On Saturday, there will be four jockeys riding the Derby for the first time: Colm O’Donoghue on UAE Derby winner Daddy Long Legs, Luis Contreras on Tampa Bay Derby winner Prospective, Sheldon Russell on Illinois Derby winner Done Talking, and Mario Gutierrez on Santa Anita Derby winner I’ll Have Another. Delahoussaye, who hit the board in six of his 13 Derby rides, was asked if he had the rookie jitters back in 1975, when he rode the longshot Honey Mark.

“Naw,” he replied. “I was pretty cool. But I’ve always been pretty cool.”

This is vintage Delahoussaye, cool enough to dip and dive, hitting every possible hole, while taking Gato del Sol from last of 19 to win by 2 1/2 lengths at odds of 21-1. Cool enough as well to survive his next-to-last Derby in 2001 when he was nearly dropped on the far turn aboard Jamaican Rum, who ran on gamely to finish sixth.

“You can get in a lot of trouble out of the gate ‘cause guys are trying to position themselves,” Delahoussaye said. “But it’s the last turn where it gets hectic, when the dead horses are stopping and others are moving.

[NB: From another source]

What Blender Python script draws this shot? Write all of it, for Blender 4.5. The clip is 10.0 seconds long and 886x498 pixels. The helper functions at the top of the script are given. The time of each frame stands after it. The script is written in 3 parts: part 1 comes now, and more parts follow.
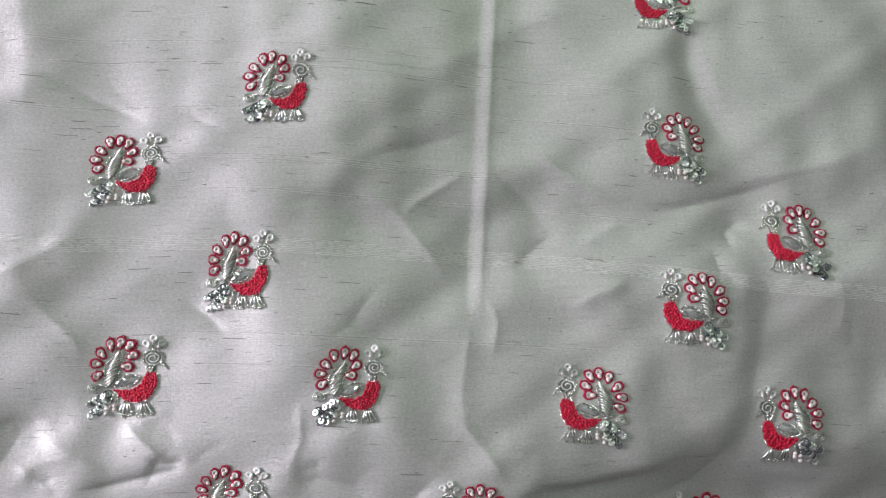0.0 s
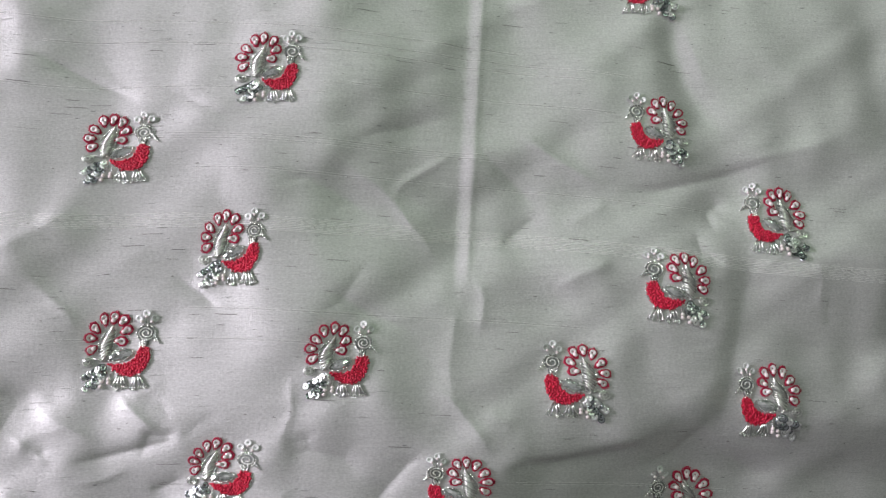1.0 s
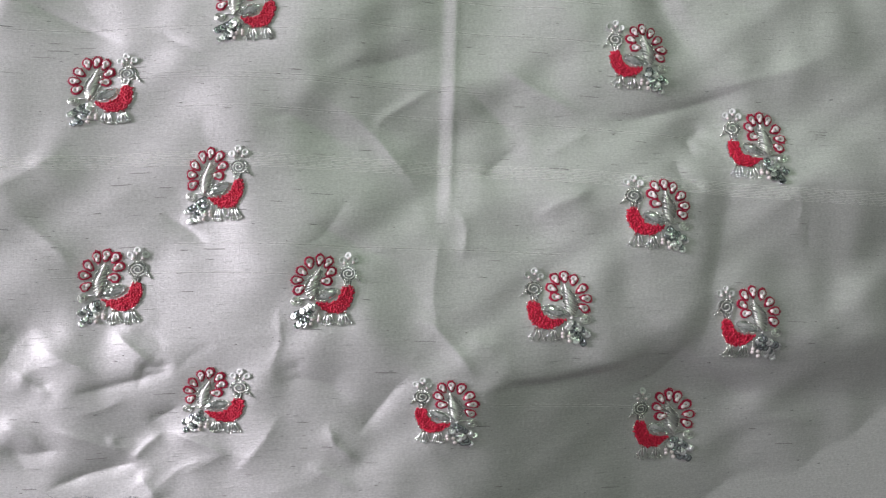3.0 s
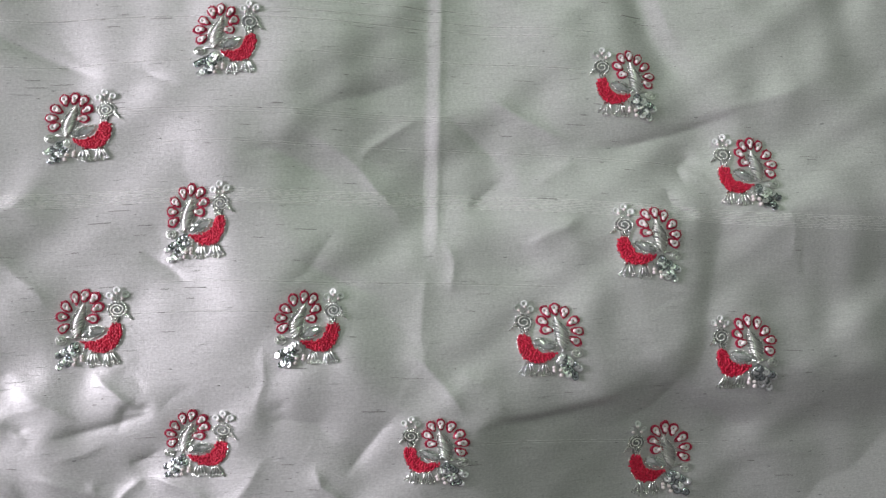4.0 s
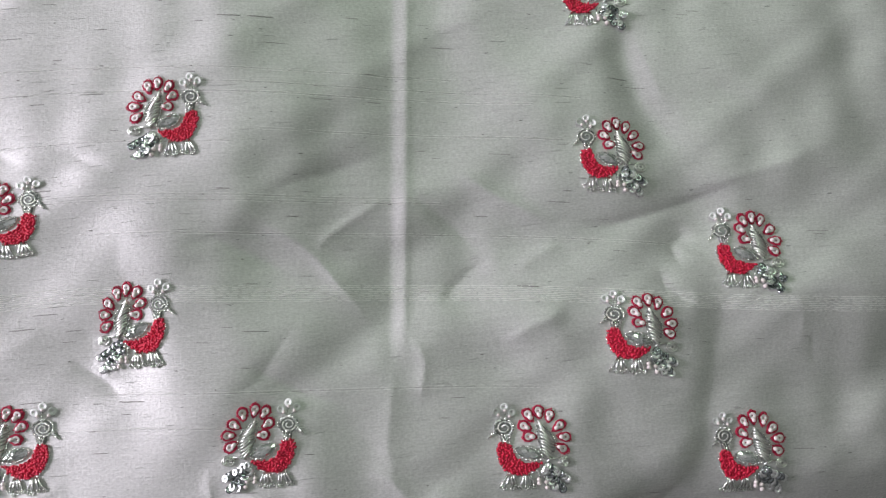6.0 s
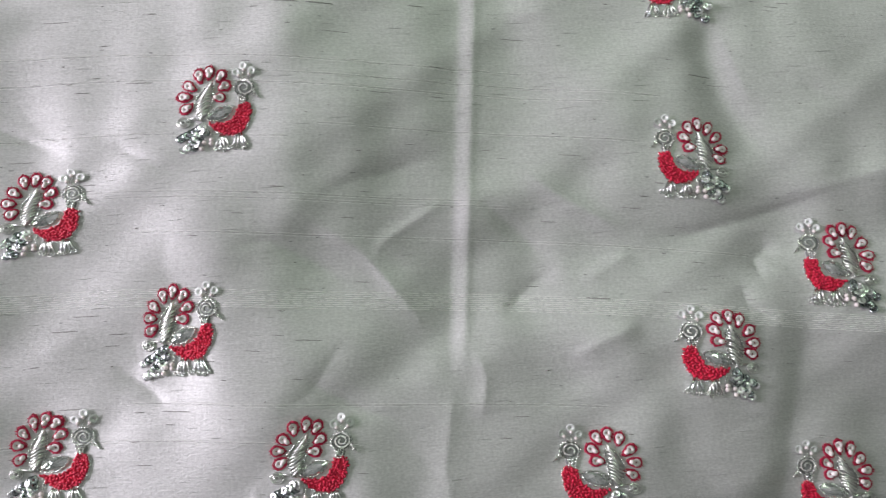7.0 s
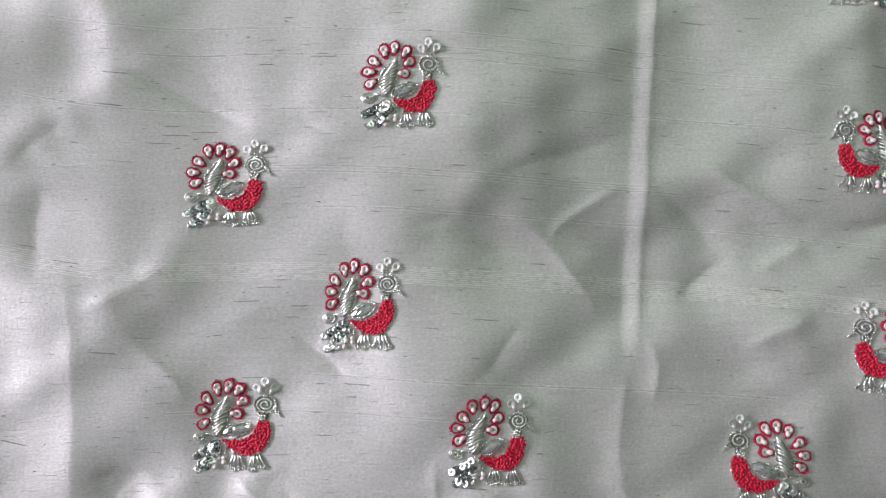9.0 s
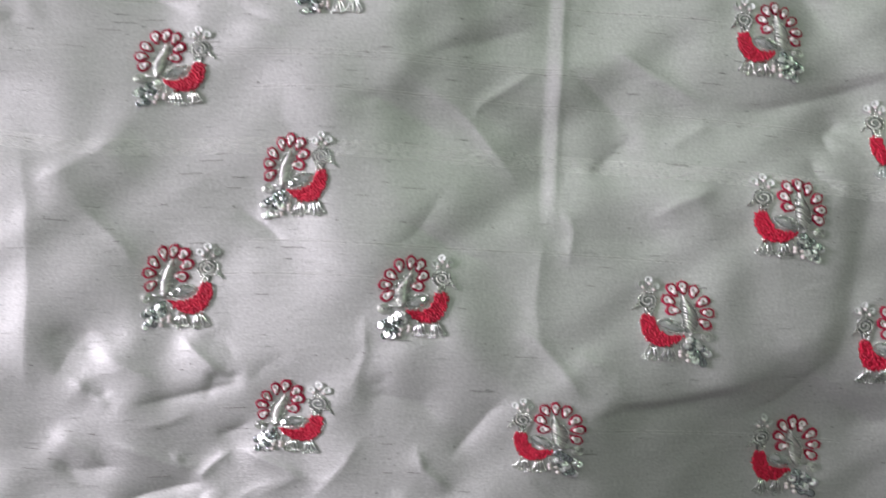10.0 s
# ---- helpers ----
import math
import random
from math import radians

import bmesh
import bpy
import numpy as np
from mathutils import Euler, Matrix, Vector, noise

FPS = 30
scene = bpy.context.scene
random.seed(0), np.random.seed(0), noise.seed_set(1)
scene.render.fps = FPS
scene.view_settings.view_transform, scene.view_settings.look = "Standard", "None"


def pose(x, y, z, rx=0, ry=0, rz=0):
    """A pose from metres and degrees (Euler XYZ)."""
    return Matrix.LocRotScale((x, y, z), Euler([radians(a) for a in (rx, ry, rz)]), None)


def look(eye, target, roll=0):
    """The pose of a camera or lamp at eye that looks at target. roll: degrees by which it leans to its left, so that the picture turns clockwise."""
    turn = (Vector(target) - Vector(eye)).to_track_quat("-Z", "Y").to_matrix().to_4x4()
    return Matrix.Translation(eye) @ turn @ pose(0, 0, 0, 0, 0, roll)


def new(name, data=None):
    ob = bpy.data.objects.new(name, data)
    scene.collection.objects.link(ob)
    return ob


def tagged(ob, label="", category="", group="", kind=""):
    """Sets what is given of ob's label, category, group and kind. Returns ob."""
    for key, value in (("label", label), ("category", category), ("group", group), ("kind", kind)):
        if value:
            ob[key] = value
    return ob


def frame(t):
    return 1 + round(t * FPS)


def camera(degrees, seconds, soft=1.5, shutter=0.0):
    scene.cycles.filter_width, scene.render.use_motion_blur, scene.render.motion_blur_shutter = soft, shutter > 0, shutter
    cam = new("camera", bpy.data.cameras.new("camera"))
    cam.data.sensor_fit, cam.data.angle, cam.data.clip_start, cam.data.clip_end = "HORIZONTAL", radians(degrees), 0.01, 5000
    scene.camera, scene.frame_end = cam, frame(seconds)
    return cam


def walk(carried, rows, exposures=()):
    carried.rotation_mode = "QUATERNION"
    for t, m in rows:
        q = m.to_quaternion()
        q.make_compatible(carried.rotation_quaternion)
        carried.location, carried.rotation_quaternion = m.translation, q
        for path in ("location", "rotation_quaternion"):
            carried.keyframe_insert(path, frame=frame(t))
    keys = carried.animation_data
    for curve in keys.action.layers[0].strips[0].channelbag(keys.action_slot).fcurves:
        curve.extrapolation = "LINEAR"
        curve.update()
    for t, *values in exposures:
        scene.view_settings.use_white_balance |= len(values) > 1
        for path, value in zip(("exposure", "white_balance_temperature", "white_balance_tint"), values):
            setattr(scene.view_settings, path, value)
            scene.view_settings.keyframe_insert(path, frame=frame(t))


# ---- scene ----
cam = camera(60.0, 10.0, soft=1.25, shutter=0.25)
ROWS = [
    (0.0, -0.0261, -0.0447, 0.3182, 8.39, -5.01, -1.93),
    (0.5, -0.0245, -0.0468, 0.3193, 8.44, -5.13, -1.82),
    (1.0, -0.0255, -0.051, 0.3245, 7.73, -5.68, -1.75),
    (1.5, -0.0257, -0.0587, 0.3285, 6.65, -5.72, -0.81),
    (2.0, -0.0232, -0.0625, 0.3323, 5.45, -4.81, -0.71),
    (2.5, -0.0184, -0.0645, 0.3322, 4.69, -4.63, -2.24),
    (4.0, -0.0084, -0.0575, 0.3248, 6.26, -4.74, -4.16),
    (4.5, -0.0086, -0.0466, 0.3207, 7.46, -5.26, -5.6),
    (5.0, -0.0077, -0.0359, 0.3151, 7.22, -5.7, -5.59),
    (5.2, -0.006, -0.0285, 0.3129, 6.74, -5.56, -5.32),
    (6.3, 0.0083, -0.016, 0.2872, 6.3, -4.87, -5.2),
    (6.5, 0.0066, -0.0134, 0.2829, 5.57, -4.4, -4.79),
    (7.0, -0.0056, -0.008, 0.2743, 5.48, -3.49, -3.62),
    (7.5, -0.0274, -0.0043, 0.2707, 4.54, -2.26, -0.29),
    (8.0, -0.0426, 0.0013, 0.2687, 3.73, -2.44, 0.69),
    (8.5, -0.0532, 0.0046, 0.2682, 3.48, -2.74, -0.06),
    (9.0, -0.0604, 0.0, 0.2724, 2.81, -1.91, -1.11),
    (9.3, -0.0631, -0.0026, 0.2831, 1.72, -1.37, -1.73),
    (9.5, -0.0563, -0.0105, 0.2957, 2.77, -0.19, -2.42),
    (9.7, -0.0524, -0.028, 0.3009, 4.01, -0.58, -1.16),
    (9.8, -0.0463, -0.0378, 0.2994, 3.85, -0.95, -1.31),
    (10.0, -0.0403, -0.0549, 0.2927, 3.9, -2.78, -1.64),
]
walk(cam, [(t, pose(x, y, z, rx, ry, rz)) for t, x, y, z, rx, ry, rz in ROWS])

# ---- world and light: an assumed window on one side, an added fill lamp above ----
world = bpy.data.worlds.new("sky")
scene.world = world
world.use_nodes = True
wn = world.node_tree.nodes
sky = wn.new("ShaderNodeTexSky")
sky.sky_type, sky.sun_disc = "NISHITA", False
sky.sun_elevation, sky.sun_rotation = radians(40), radians(200)
wn["Background"].inputs[1].default_value = 0.1
world.node_tree.links.new(sky.outputs[0], wn["Background"].inputs[0])

FLOOR_Z, CEIL_Z = -0.78, 1.85
X0, X1, Y0, Y1 = -1.6, 2.3, -1.9, 2.3
WIN = (-0.10, 0.70, 0.20, 0.80)          # y0, y1, z0, z1 of the assumed window opening in the wall at X0


def area_lamp(name, m, sx, sy, watts, colour):
    data = bpy.data.lights.new(name, "AREA")
    data.shape, data.size, data.size_y, data.energy, data.color = "RECTANGLE", sx, sy, watts, colour
    ob = new(name, data)
    ob.matrix_world = m
    return ob


# Unseen source on the side the fold shading points to; lilac tint is assumed.
area_lamp("assumed_window_light", look((X0 + 0.02, 0.30, 0.50), (0, 0.0, 0.0)), 0.75, 0.55, 46.0, (1.0, 0.925, 1.045))
# Added fill with no fitting; its green tints slopes turned from the side light.
area_lamp("ceiling_fill_light", look((0.6, 1.3, CEIL_Z - 0.09), (0.6, 1.3, 0)), 1.1, 0.10, 12.6, (0.73, 1.0, 0.70))
scene.view_settings.exposure = -0.07


# ---- materials ----
def material(name):
    m = bpy.data.materials.new(name)
    m.use_nodes = True
    t = m.node_tree
    return m, t, t.nodes["Principled BSDF"]


def node(t, kind, **values):
    n = t.nodes.new(kind)
    for k, v in values.items():
        n.inputs[k].default_value = v
    return n


def mapped(t, scale, rot=(0, 0, 0)):
    co = t.nodes.new("ShaderNodeTexCoord")
    mp = t.nodes.new("ShaderNodeMapping")
    mp.inputs["Scale"].default_value, mp.inputs["Rotation"].default_value = scale, rot
    t.links.new(co.outputs["Object"], mp.inputs[0])
    return mp.outputs[0]


def noise_fac(t, vec, scale=1.0, detail=3.0, rough=0.55):
    n = node(t, "ShaderNodeTexNoise", Scale=scale, Detail=detail, Roughness=rough)
    t.links.new(vec, n.inputs["Vector"])
    return n.outputs[0]


def ramp(t, fac, a, b, lo=(0, 0, 0, 1), hi=(1, 1, 1, 1)):
    r = t.nodes.new("ShaderNodeValToRGB")
    r.color_ramp.elements[0].position, r.color_ramp.elements[1].position = a, b
    r.color_ramp.elements[0].color, r.color_ramp.elements[1].color = lo, hi
    t.links.new(fac, r.inputs[0])
    return r.outputs[0]


def blend(t, fac, a, b, mode="MIX"):
    m = t.nodes.new("ShaderNodeMix")
    m.data_type, m.blend_type = "RGBA", mode
    for value, socket in ((fac, m.inputs[0]), (a, m.inputs[6]), (b, m.inputs[7])):
        if isinstance(value, (int, float, tuple)):
            socket.default_value = value
        else:
            t.links.new(value, socket)
    return m.outputs[2]


def sums(t, op, a, b):
    m = t.nodes.new("ShaderNodeMath")
    m.operation = op
    for value, socket in ((a, m.inputs[0]), (b, m.inputs[1])):
        if isinstance(value, (int, float)):
            socket.default_value = value
        else:
            t.links.new(value, socket)
    return m.outputs[0]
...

I thought I was going down that day.”

As for this year’s Derby, Delahoussaye foresees yet another running where the best trip will make the difference.

“It would be nice to just put the 12 best horses in there,” Delahoussaye said. “But you can still get in plenty of trouble. Heck, you can get in trouble with three. This one looks like any one of a bunch of horses can win.”

Ussery agrees, and as long as the 138th Derby is so wide open he hopes good fortune smiles upon one of those the riders who have yet to smell the roses.

“I’d love to see someone win it who hasn’t won it,” Ussery said. “It’s such a thrill. I’d like to share that happiness.”